Fabriq, a progressive pop duo comprised of LA natives Daniel Dávila and Cooper Bell, released three singles in their first year as collaborators and racked up millions of impressions, 1.3m video views, 500k+ Spotify streams, and 73k+ Soundcloud streams.
Today, they’re premiering their new video for the single “Outside In,” from their upcoming self-titled EP out April 11th, via BlackBook. They say “the song itself decisively harkens back to the best of ’80s soul-funk-pop, and could almost be mistaken for, say, Earth, Wind & Fire… with a little of that George Michael suaveness thrown in.”
In addition to their work as a duo, Daniel and Cooper both work as songwriters and musicians in collaboration with other artists and have performed on stage alongside Stevie Wonder, Gladys Knight, Little Big Town, and Hunter Hayes. They opened for Grammy-nominated act, Coastcity, at the Echoplex in 2018. In contrast with other pop artists, Daniel and Cooper are very DIY, from songwriting to co-producing their material.
Both are multi-instrumentalists, songwriters, and producers. Daniel specializes in vocals, guitar, bass, and Latin percussion, while Cooper specializes in vocals, drums, and keyboards.
Inspired by the likes of Maroon 5, Bruno Mars, and Jamiroquai along with stylistic contributions of the ’70s and ’80s artists such as Prince and Michael Jackson, “Outside In” is an instant hook and radiates a flirtatious vibe with their high-pitched vocals, funky guitars, and its alternating stop/start pacing.
Seamlessly blending heartfelt neo-soul, colorful disco, and flaming dance-pop, it’s an addictive track blistering with irresistibly warped bounces. It follows previous videos “Serotonin” and “Get Behind the Feeling,” which function as bookends to the EP’s storyline about love and dating in contemporary times.
Lyrically, the song tackles the ambivalence of getting into a relationship despite you knowing it’s not right. “Hold me like a dessert ya never meant to eat/ but you can’t ignore a sweet,” they croon. It is a continuation of the narrative that begins with “Serotonin,” which explores the complications of loving an addict and concludes with “Get Behind the Feeling,” which chronicles the end of the affair. The jubilant energy, catchy hooks, sparkling harmonies, and conceptual lyricism on “Outside In” are all Fabriq hallmarks.
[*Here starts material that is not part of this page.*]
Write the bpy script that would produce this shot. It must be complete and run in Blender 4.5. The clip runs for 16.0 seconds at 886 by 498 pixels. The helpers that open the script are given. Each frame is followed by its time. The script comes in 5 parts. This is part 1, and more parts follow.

In the playful video for the song, Daniel and Cooper are seen in adjacent spaces with back-to-back monitors in the center. “We wanted to play with the idea of outside in and inside out, and use the TV as a portal into each other’s worlds,” Fabriq explains.
“This concept is also related to what ‘Fabriq’ means. The TV, in this case, is the Fabriq, or connection, between the audience and the performer. In the beginning, Daniel is clearly the performer, and Cooper is the audience. By the end of the video, the roles are reversed, and Cooper is trapped inside the TV.”